I didn't get the Eagle done by the end of the month, so I decided I'd include it in a dio and just say 'screw you' to the LUGnuts challenge, I diverged from that aeons ago. Next up for my big and [inevitably] ambitious project was a tug boat.

Back when I was on a school trip in Portsmouth, before the summer holidays last year, we came across a little quay, and in it were a bunch of blue-hulled tug boats, with tyres round the edge. I loved them, for some reason. I really did - they were so dirty, so functional, so perfect for post-apoc. For a few months I held the romantic notion I'd eventually make one (I snapped a few source shots when I was there), put it next to a stained wood warehouse and make it a little travelling drug dealer's hideout, featuring sausage guy. But then, when I came up with the idea for a post-apoc canal lock, I told those ideas to go do something nasty to themselves and decided to make the tug for that instead.
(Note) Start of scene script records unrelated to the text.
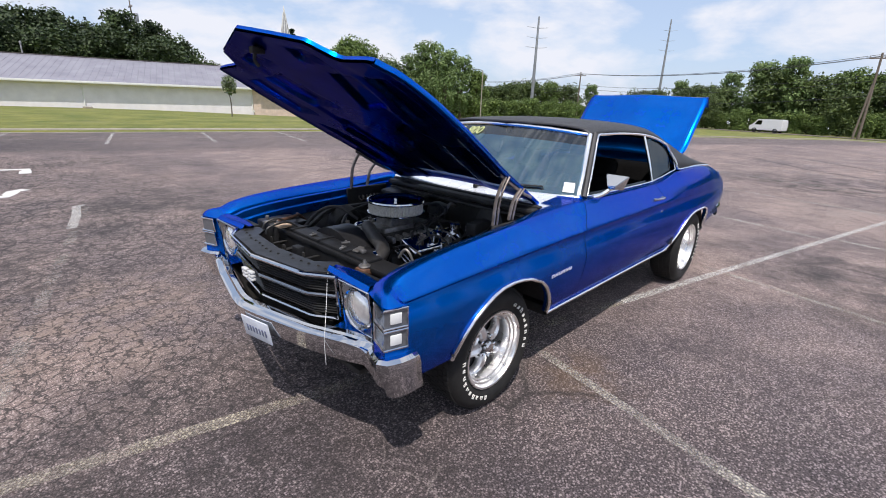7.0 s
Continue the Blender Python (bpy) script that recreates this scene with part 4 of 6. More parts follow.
# hoses, belts, battery, bottles
bm = bmesh.new()
tube(bm, [(-0.47, -0.36, 0.80), (-0.42, -0.38, 0.825), (-0.35, -0.33, 0.85), (-0.30, -0.20, 0.87), (-0.24, -0.06, 0.885), (-0.18, 0.0, 0.855)], 0.036, n=14, per=6)
part("radiator_hose", bm, HOSE, car, "thick black upper radiator hose")
for x in (-0.435, -0.19):
    bm = bmesh.new()
    lathe(bm, [(0.038, -0.008), (0.041, -0.008), (0.041, 0.008), (0.038, 0.008)], Matrix.Translation((-0.425, -0.378, 0.823) if x < -0.3 else (-0.195, -0.015, 0.866)) @ Euler((radians(30), radians(70), 0)).to_matrix().to_4x4(), 20, closed=True)
    part("hose_clamp", bm, CHROME, car, "bright hose clamp")
for pts, r in ((((-0.30, 0.15, 0.72), (-0.1, 0.34, 0.86), (0.2, 0.42, 0.88), (0.5, 0.40, 0.90)), 0.011), (((-0.35, 0.40, 0.80), (-0.15, 0.46, 0.87), (0.1, 0.5, 0.86), (0.35, 0.50, 0.86)), 0.016), (((-0.45, 0.30, 0.82), (-0.30, 0.36, 0.90), (-0.20, 0.30, 0.93), (-0.12, 0.2, 0.86)), 0.010), (((0.50, -0.40, 0.86), (0.30, -0.46, 0.84), (0.1, -0.44, 0.80), (-0.2, -0.40, 0.74)), 0.009), (((0.53, 0.10, 0.90), (0.42, 0.14, 0.96), (0.30, 0.13, 0.93), (0.22, 0.08, 0.88)), 0.009), (((-0.42, -0.5, 0.80), (-0.3, -0.54, 0.83), (0.0, -0.56, 0.84), (0.3, -0.55, 0.86)), 0.008)):
    bm = bmesh.new()
    tube(bm, pts, r, n=8, per=6)
    part("vacuum_hose", bm, HOSE, engine, "black rubber hose")
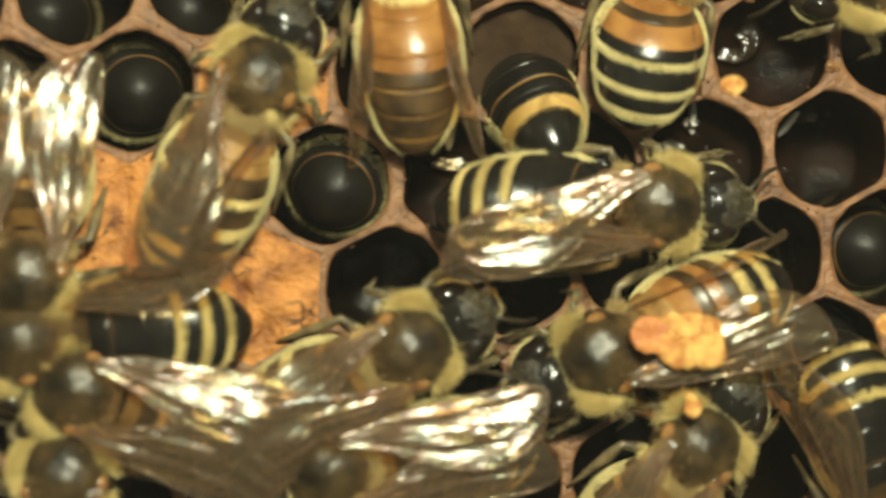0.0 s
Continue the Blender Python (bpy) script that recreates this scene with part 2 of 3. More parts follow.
# ---- the comb ----
ORIGIN, STEP_A, STEP_B = Vector((-11.74, -4.51)), Vector((5.48, 0.59)), Vector((2.79, 4.79))
AROUND = ((1, 0), (0, 1), (-1, 1), (-1, 0), (0, -1), (1, -1))
CAPPED = {(-3, 0), (-2, 0), (-1, -1), (-2, -1), (-2, 1), (-3, -1), (-4, 3)}
NECTAR = {(0, 0): -3.2, (2, 0): -2.6, (2, 1): -2.4, (-1, 3): -2.6, (0, 2): -1.6, (-1, 2): -3.0, (3, 0): -5.0, (1, 0): -2.8, (-1, 1): -3.4, (-4, 1): -4.0, (1, 1): -3.0}


def centre(i, j):
    p = ORIGIN + i * STEP_A + j * STEP_B
    shift = Vector((0.0, 0.45)) if j == 2 else Vector((0.5, 0.5)) if j >= 3 else Vector((0, 0))
    wobble = noise.noise_vector(Vector((i * 3.1, j * 2.7, 0.5)))
    near = 0.08 if -4 <= i <= 4 and -3 <= j <= 4 else 0.25
    return p + shift + Vector((wobble.x, wobble.y)) * near


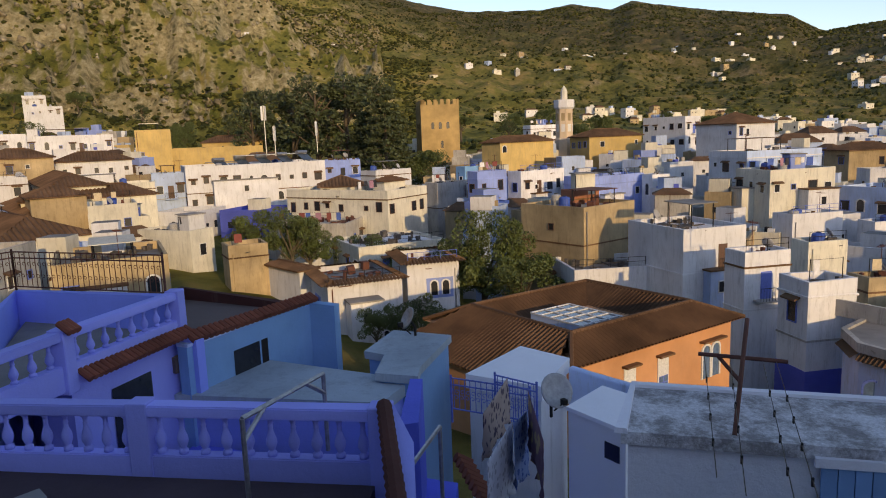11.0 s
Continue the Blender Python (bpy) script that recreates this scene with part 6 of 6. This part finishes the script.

My main source pic for the tug
So, after some finickety angled plates, I created the hull, chucked some wooden panelling on top to form a petite deck, and set about fucking up the white cockpit frame. Yeah, it's a total mess. And not even totally white, which sucks harder. "put them vertically," said my subconscious at several key times during the tug's build, "it'll be much easier and not so sucky looking." But did I listen? Nuh-uh, I made an angled thing to look more realistic. And it sucks. But anywho, enough about that. Here's the final thing:


The hull is, admittedly, very bulky. But it's OK, because I never intended to show the entire boat until the photo-taking session itself, when I couldn't resist my shutter-happy finger. It's 'submerged' below the water. Fair enough.

So I had my boat, bulky and rough. And I had my car, looking nothing like an AMC Eagle. But who cares, it's Post-Apoc - it's meant to be messy, and since it's fictional, I could've included a flying Velociraptor and it would've fitted in some strange, surrealist way. On that thought, I realise I really should have done that. Dang. Ah well, next time.

Just like the boat and the car, the canal lock itself needed a source picture. I have no idea when and where and how the idea for a canal lock came from, all I can show you is the source photo I used for most of the mechanisms and layout involved. The lockhouse building itself was something I spied once on an unsurprisingly boring episode of Location location location, with Phil and Katie getting on swell. Also, she seems to be constantly pregnant throughout most series of the show - anyone else noticed this? Probably not, because the kind of interesting, cynical and world-weary people who notice details like that don't watch boring-ass shows like Location location location. But, one day, I did. And I saw this white wooden-panelled lockhouse somewhere in Essex or Sussex or Worcester. One of those counties that isn't Kent or anything I vaguely recognise as being urban.

So here's my source photo, thanks to Wikipedia:

This photo shows a canal lock somewhere in the Netherlands, a place called Noordoostpolder - a name I later worked out to be a combo of 'noord', 'oost' and 'polder' - in other words, north-east polder. So that's the reason for the lengthy title of the creation. Sorted. Obviously I didn't include two lockhouses as in the photo, because I'm not a maniac, and - as much as I'd've liked to - I didn't include that dark green pipe construction on the grounds of sanity. I think I created a good enough reproduction of the canal lock:


Maybe it's a little blocky, a little chibi, but I'm proud of it. And my biggest MOC to date, too. Building it took place over two whole days, during which I listened to Kate Nash's album 'My best friend is you' almost exclusively. As a result I now know all the words to the foul-mouthed 'Mansion Song', and can sing along to a decent percentage of all the other songs. A great album, a great singer. That ginger fellow by the car is included, I believe, as some sort of subconscious nod of thanks to Kate Nash for the awesome music.

Well, there you have it folks. Winging its way down the blog tunnel to you soon will be a couple of posts, but you may have to hang around for the Janteloven one, that'll take some time. See y'all!